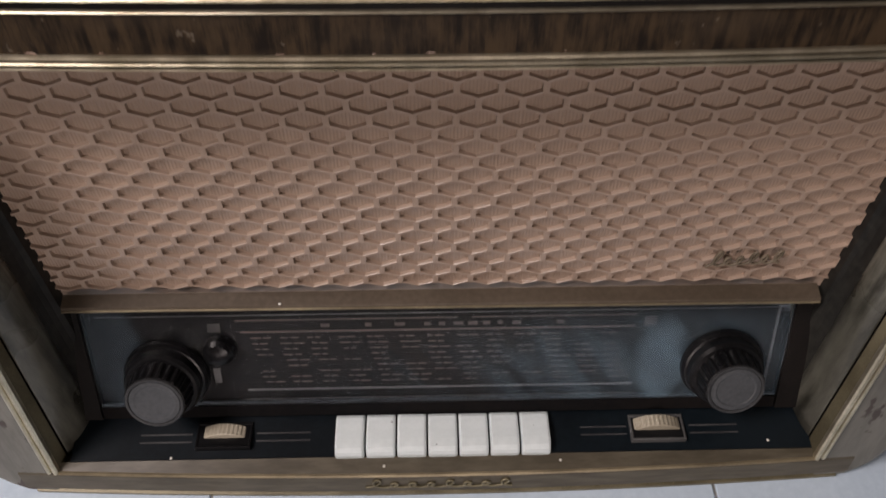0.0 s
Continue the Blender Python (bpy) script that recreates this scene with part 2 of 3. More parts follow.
    c = n.mix(n.math("MULTIPLY", flecks, 0.2), c, (0.46, 0.37, 0.29))
    scuff = n.ramp(n.noise((34, 70, 3), 5, 0.7, shift=(12, 3, 0)), 0.60, 0.72)
    c = n.mix(n.math("MULTIPLY", scuff, 0.4), c, (0.40, 0.32, 0.26))
    dusk = n.ramp(n.noise((18, 40, 3), 4, 0.6, shift=(2, 13, 0)), 0.56, 0.72)
    c = n.mix(n.math("MULTIPLY", dusk, 0.25), c, (0.11, 0.07, 0.04))
    grit = n.noise((190, 420, 3), 3, 0.7, shift=(23, 11, 0))
    c = n.mix(n.math("MULTIPLY", n.ramp(grit, 0.50, 0.62), n.math("MULTIPLY_ADD", varnish, -0.24, 0.32)), c, n.mix(0.75, c, (0.03, 0.018, 0.010)))
    c = n.mix(n.math("MULTIPLY", n.ramp(grit, 0.44, 0.34), n.math("MULTIPLY_ADD", varnish, -0.16, 0.22)), c, (0.50, 0.40, 0.30))
    wob = n.noise((90, 90, 3), 2, shift=(1, 1, 0))
    jx = n.math("MULTIPLY_ADD", wob, 0.003, n.math("SUBTRACT", x, 0.0015))
    jy = n.math("MULTIPLY_ADD", wob, -0.003, n.math("ADD", y, 0.0015))
    cuts = None
    for ax, ay, bx, by, wide, much in SCRATCHES + SHORT_MARKS:
        one = n.math("MULTIPLY", segment(n, ax, ay, bx, by, wide, jx, jy), much)
        cuts = one if cuts is None else n.math("MAXIMUM", cuts, one)
    cuts = n.math("MULTIPLY", cuts, n.ramp(n.noise((160, 160, 3), 2, shift=(7, 7, 0)), 0.25, 0.5))
    c = n.mix(cuts, c, (0.60, 0.50, 0.37))
    h = n.math("SUBTRACT", n.math("MULTIPLY", pores, -0.8), cuts)
    n.bump(h, 0.35, 0.0004)
    r = n.math("MULTIPLY_ADD", mid, 0.2, n.math("MULTIPLY_ADD", varnish, -0.12, 0.40))
    return n.done(c, n.math("MULTIPLY_ADD", pores, 0.3, r), spec=0.36)


SCRATCHES = [
    (0.239, 0.243, 0.178, 0.191, 0.0014, 0.85), (0.178, 0.191, 0.118, 0.149, 0.0011, 0.55),
    (-0.216, 0.274, -0.203, 0.259, 0.0020, 0.6), (-0.203, 0.259, -0.152, 0.245, 0.0013, 0.5),
    (-0.001, 0.262, 0.037, 0.217, 0.0012, 0.26), (0.064, 0.188, 0.090, 0.148, 0.0012, 0.38),
    (0.025, 0.305, 0.031, 0.286, 0.0018, 0.35), (-0.112, 0.230, -0.096, 0.227, 0.0013, 0.7),
    (-0.158, 0.177, -0.105, 0.202, 0.0015, 0.4), (-0.202, 0.132, -0.158, 0.179, 0.0012, 0.25),
]
SHORT_MARKS = [
    (0.306, 0.210, 0.303, 0.195, 0.0018, 0.8), (0.269, 0.051, 0.277, 0.046, 0.0014, 0.8),
    (-0.234, 0.060, -0.232, 0.037, 0.0016, 0.6), (-0.240, 0.143, -0.239, 0.122, 0.0015, 0.4),
    (0.004, 0.023, 0.008, 0.022, 0.0020, 0.22), (0.018, 0.023, 0.021, 0.020, 0.0028, 0.25), (-0.003, 0.015, 0.001, 0.013, 0.0018, 0.25),
    (0.068, 0.203, 0.078, 0.199, 0.0030, 0.35), (0.052, 0.203, 0.056, 0.202, 0.0020, 0.4), (0.150, 0.255, 0.168, 0.262, 0.0012, 0.3), (0.245, 0.205, 0.285, 0.235, 0.0010, 0.25),
    (-0.348, 0.309, -0.313, 0.291, 0.0014, 0.6), (-0.012, 0.290, 0.004, 0.262, 0.0010, 0.3),
]
MAT_TOP = top_wood()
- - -
Transcribe each line above verbatim, with the pictures left out.

**OUTPUT FOR THIS TASK:**
0.0 s
Continue the Blender Python (bpy) script that recreates this scene with part 2 of 3. More parts follow.
    c = n.mix(n.math("MULTIPLY", flecks, 0.2), c, (0.46, 0.37, 0.29))
    scuff = n.ramp(n.noise((34, 70, 3), 5, 0.7, shift=(12, 3, 0)), 0.60, 0.72)
    c = n.mix(n.math("MULTIPLY", scuff, 0.4), c, (0.40, 0.32, 0.26))
    dusk = n.ramp(n.noise((18, 40, 3), 4, 0.6, shift=(2, 13, 0)), 0.56, 0.72)
    c = n.mix(n.math("MULTIPLY", dusk, 0.25), c, (0.11, 0.07, 0.04))
    grit = n.noise((190, 420, 3), 3, 0.7, shift=(23, 11, 0))
    c = n.mix(n.math("MULTIPLY", n.ramp(grit, 0.50, 0.62), n.math("MULTIPLY_ADD", varnish, -0.24, 0.32)), c, n.mix(0.75, c, (0.03, 0.018, 0.010)))
    c = n.mix(n.math("MULTIPLY", n.ramp(grit, 0.44, 0.34), n.math("MULTIPLY_ADD", varnish, -0.16, 0.22)), c, (0.50, 0.40, 0.30))
    wob = n.noise((90, 90, 3), 2, shift=(1, 1, 0))
    jx = n.math("MULTIPLY_ADD", wob, 0.003, n.math("SUBTRACT", x, 0.0015))
    jy = n.math("MULTIPLY_ADD", wob, -0.003, n.math("ADD", y, 0.0015))
    cuts = None
    for ax, ay, bx, by, wide, much in SCRATCHES + SHORT_MARKS:
        one = n.math("MULTIPLY", segment(n, ax, ay, bx, by, wide, jx, jy), much)
        cuts = one if cuts is None else n.math("MAXIMUM", cuts, one)
    cuts = n.math("MULTIPLY", cuts, n.ramp(n.noise((160, 160, 3), 2, shift=(7, 7, 0)), 0.25, 0.5))
    c = n.mix(cuts, c, (0.60, 0.50, 0.37))
    h = n.math("SUBTRACT", n.math("MULTIPLY", pores, -0.8), cuts)
    n.bump(h, 0.35, 0.0004)
    r = n.math("MULTIPLY_ADD", mid, 0.2, n.math("MULTIPLY_ADD", varnish, -0.12, 0.40))
    return n.done(c, n.math("MULTIPLY_ADD", pores, 0.3, r), spec=0.36)


SCRATCHES = [
    (0.239, 0.243, 0.178, 0.191, 0.0014, 0.85), (0.178, 0.191, 0.118, 0.149, 0.0011, 0.55),
    (-0.216, 0.274, -0.203, 0.259, 0.0020, 0.6), (-0.203, 0.259, -0.152, 0.245, 0.0013, 0.5),
    (-0.001, 0.262, 0.037, 0.217, 0.0012, 0.26), (0.064, 0.188, 0.090, 0.148, 0.0012, 0.38),
    (0.025, 0.305, 0.031, 0.286, 0.0018, 0.35), (-0.112, 0.230, -0.096, 0.227, 0.0013, 0.7),
    (-0.158, 0.177, -0.105, 0.202, 0.0015, 0.4), (-0.202, 0.132, -0.158, 0.179, 0.0012, 0.25),
]
SHORT_MARKS = [
    (0.306, 0.210, 0.303, 0.195, 0.0018, 0.8), (0.269, 0.051, 0.277, 0.046, 0.0014, 0.8),
    (-0.234, 0.060, -0.232, 0.037, 0.0016, 0.6), (-0.240, 0.143, -0.239, 0.122, 0.0015, 0.4),
    (0.004, 0.023, 0.008, 0.022, 0.0020, 0.22), (0.018, 0.023, 0.021, 0.020, 0.0028, 0.25), (-0.003, 0.015, 0.001, 0.013, 0.0018, 0.25),
    (0.068, 0.203, 0.078, 0.199, 0.0030, 0.35), (0.052, 0.203, 0.056, 0.202, 0.0020, 0.4), (0.150, 0.255, 0.168, 0.262, 0.0012, 0.3), (0.245, 0.205, 0.285, 0.235, 0.0010, 0.25),
    (-0.348, 0.309, -0.313, 0.291, 0.0014, 0.6), (-0.012, 0.290, 0.004, 0.262, 0.0010, 0.3),
]
MAT_TOP = top_wood()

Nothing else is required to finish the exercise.